Ronald Lauder est venu dire à la Suisse qu’elle doit renoncer à héberger des œuvres d’art entachées par les crimes nazis
Le lieu et le moment n’ont pas été choisis au hasard. Ronald Lauder, le président du Congrès juif mondial, se trouvait au Kunsthaus de Zurich mardi soir pour donner une conférence intitulée « Art perdu, justice perdue ». Sans détour et à grand renfort de formules choc, l’Américain accuse la Suisse de fermer les yeux sur des crimes qui se perpétuent au travers du commerce, et de l’exposition d’œuvres spoliées sous le Troisième Reich.
Dans le public, plusieurs têtes coiffées de kippas. Il y a là surtout des représentants de communautés israélites, des avocats, quelques curieux. Et des hommes vêtus de noir aux aguets, qui ne lâchent pas Ronald Lauder d’une semelle.
Le président du Congrès juif mondial est venu dire à la Suisse qu’elle doit renoncer à héberger des œuvres d’art entachées par les crimes nazis. Le Musée des beaux-arts de Berne a accepté fin 2014 d’accueillir une partie de la sulfureuse collection Gurlitt, soupçonnée de contenir de nombreuses pièces volées à des familles juives par les nazis. Quelque 800 œuvres devraient bientôt trouver l’asile en Suisse, soit la moitié de cette collection.
L’objet de la controverse a été découvert en 2012 par hasard, lors d’une perquisition au domicile de Cornelius Gurlitt, à Munich. Le collectionneur avait hérité de quelque 1 500 pièces, dont plusieurs tableaux de maître (Picasso, Braque, Matisse) de son père Hildebrand, marchand d’art juif, qui avait servi d’intermédiaire au régime de Hitler pour commercer des œuvres dites « dégénérées ».
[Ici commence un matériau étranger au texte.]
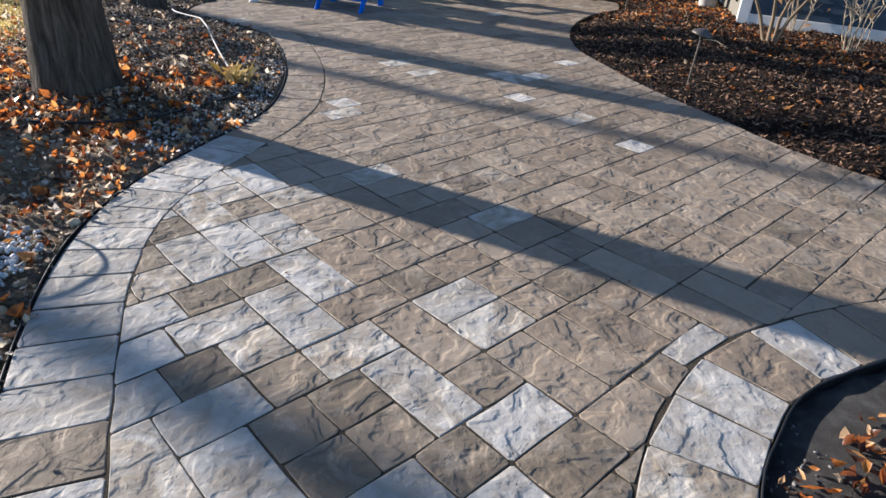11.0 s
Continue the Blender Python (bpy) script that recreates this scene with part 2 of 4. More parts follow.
# ---- building helpers ----
def mesh_of(name, bm, material):
    me = bpy.data.meshes.new(name)
    bm.to_mesh(me)
    bm.free()
    me.materials.append(material)
    return me


def part(name, bm, material, parent=None, label=""):
    ob = new(name, mesh_of(name, bm, material))
    if parent is not None:
        ob.parent = parent
    return tagged(ob, label) if label else ob


def thing(name, at=(0, 0, 0), turn=0.0, label="", category="", group="", kind=""):
    ob = new(name)
    ob.empty_display_size = 0.1
    ob.matrix_basis = pose(*at, 0, 0, turn)
    return tagged(ob, label, category, group, kind)


def smooth(ob):
    for f in ob.data.polygons:
        f.use_smooth = True
    return ob


def box(bm, lo, hi, m=None, bevel=0.0):
    """A box from corner to corner, its edges rounded by bevel."""
    lo, hi = Vector(lo), Vector(hi)
    r = bmesh.ops.create_cube(bm, size=1.0, matrix=(m or Matrix()) @ Matrix.Translation((lo + hi) / 2) @ Matrix.Diagonal((*(hi - lo), 1)))
    if bevel:
        es = list({e for v in r["verts"] for e in v.link_edges})
        bmesh.ops.bevel(bm, geom=es, offset=bevel, segments=2, profile=0.5, affect="EDGES")
    return bm


def beam(bm, a, b, wide, thick, bevel=0.0, up=(0, 0, 1)):
    """A board from a to b."""
    a, b = Vector(a), Vector(b)
    z = (b - a).normalized()
    x = Vector(up).cross(z)
    x = x.normalized() if x.length > 1e-4 else Vector((1, 0, 0))
    y = z.cross(x)
    m = Matrix.Translation(a) @ Matrix((x, y, z)).transposed().to_4x4()
    return box(bm, (-wide / 2, -thick / 2, 0), (wide / 2, thick / 2, (b - a).length), m, bevel)


def slab(bm, outline, thick, m, bevel=0.006):
    """A flat board of any outline (x, y), with the thickness along z, put at m."""
    vs = [bm.verts.new(m @ Vector((x, y, -thick / 2))) for x, y in outline]
    f = bm.faces.new(vs)
    r = bmesh.ops.extrude_face_region(bm, geom=[f])
    top = [g for g in r["geom"] if isinstance(g, bmesh.types.BMVert)]
    bmesh.ops.translate(bm, vec=m.to_3x3() @ Vector((0, 0, thick)), verts=top)
    fs = {f2 for v in top for f2 in v.link_faces} | {f}
    bmesh.ops.recalc_face_normals(bm, faces=list(fs))
    if bevel:
        bmesh.ops.bevel(bm, geom=[e for e in {e for f2 in fs for e in f2.edges}], offset=bevel, segments=2, profile=0.5, affect="EDGES")
    return bm


def tube(bm, pts, radii, sides=8, cap=True):
    pts = [Vector(p) for p in pts]
    rings = []
    for i, p in enumerate(pts):
        d = (pts[min(i + 1, len(pts) - 1)] - pts[max(i - 1, 0)]).normalized()
        x = d.cross(Vector((0.31, 0.87, 0.38))).normalized()
        y = d.cross(x)
        r = radii[i] if isinstance(radii, (list, tuple)) else radii
        rings.append([bm.verts.new(p + (x * math.cos(a) + y * math.sin(a)) * r) for a in (2 * math.pi * k / sides for k in range(sides))])
    for a, b in zip(rings, rings[1:]):
        for k in range(sides):
            bm.faces.new((a[k], a[(k + 1) % sides], b[(k + 1) % sides], b[k]))
    if cap:
        bm.faces.new(rings[0])
        bm.faces.new(rings[-1])
    return bm


def lathe(bm, profile, sides=24, m=None):
    m = m or Matrix()
    rings = [[bm.verts.new(m @ Vector((r * math.cos(2 * math.pi * k / sides), r * math.sin(2 * math.pi * k / sides), z))) for k in range(sides)] for r, z in profile]
    for a, b in zip(rings, rings[1:]):
        for k in range(sides):
            bm.faces.new((a[k], a[(k + 1) % sides], b[(k + 1) % sides], b[k]))
    return bm


def flowing(points, step=0.07):
    """A smooth line through the points, at even steps."""
    p = [Vector((*q[:2], 0)) for q in points]
    p = [p[0] * 2 - p[1]] + p + [p[-1] * 2 - p[-2]]
    out = []
    for a, b, c, d in zip(p, p[1:], p[2:], p[3:]):
        n = max(2, int((c - b).length / 0.02))
        for k in range(n):
            u = k / n
            out.append(0.5 * (2 * b + (c - a) * u + (2 * a - 5 * b + 4 * c - d) * u * u + (3 * b - a - 3 * c + d) * u ** 3))
    out.append(p[-2])
    even, left = [out[0]], step
    for a, b in zip(out, out[1:]):
        l = (b - a).length
        while l >= left and l > 0:
            a = a + (b - a) * (left / l)
            l -= left
            left = step
            even.append(a.copy())
        left -= l
    return np.array([(q.x, q.y) for q in even])


def nearest(line, x, y):
    """Distance from a line to points, and the line's index and side (positive on its right)."""
    x, y = np.atleast_1d(x).astype(float), np.atleast_1d(y).astype(float)
    best, at = np.full(x.shape, 1e9), np.zeros(x.shape, int)
    for i in range(0, len(line)):
        d = (x - line[i, 0]) ** 2 + (y - line[i, 1]) ** 2
        m = d < best
        best[m], at[m] = d[m], i
    j = np.clip(at, 1, len(line) - 2)
    tx, ty = line[j + 1, 0] - line[j - 1, 0], line[j + 1, 1] - line[j - 1, 1]
    side = tx * (y - line[j, 1]) - ty * (x - line[j, 0])
    return np.sqrt(best), at, -np.sign(side)


def inside(poly, x, y):
    x, y = np.atleast_1d(x), np.atleast_1d(y)
    c = np.zeros(x.shape, bool)
    j = len(poly) - 1
    for i in range(len(poly)):
        xi, yi, xj, yj = *poly[i], *poly[j]
        c ^= ((yi > y) != (yj > y)) & (x < (xj - xi) * (y - yi) / (yj - yi + 1e-12) + xi)
        j = i
    return c


def rough_field(x, y, scale, seed=0.0):
    return np.array([noise.fractal(Vector((a * scale + seed, b * scale - seed, seed)), 0.9, 2.0, 4) for a, b in zip(np.ravel(x), np.ravel(y))]).reshape(np.shape(x))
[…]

Les pièces dont l’origine reste douteuse demeureront en Allemagne, où se poursuit une enquête pour en retracer la provenance. Or, selon Ronald Lauder, pas une seule toile ne devrait se trouver en Suisse tant que toute la lumière n’a pas été faite. « J’ai été choqué d’apprendre que Berne veut héberger des œuvres volées aux juifs. Si elle s’appelait la collection Himmler, les Suisses l’accepteraient-ils ? » interroge-t-il devant un public attentif.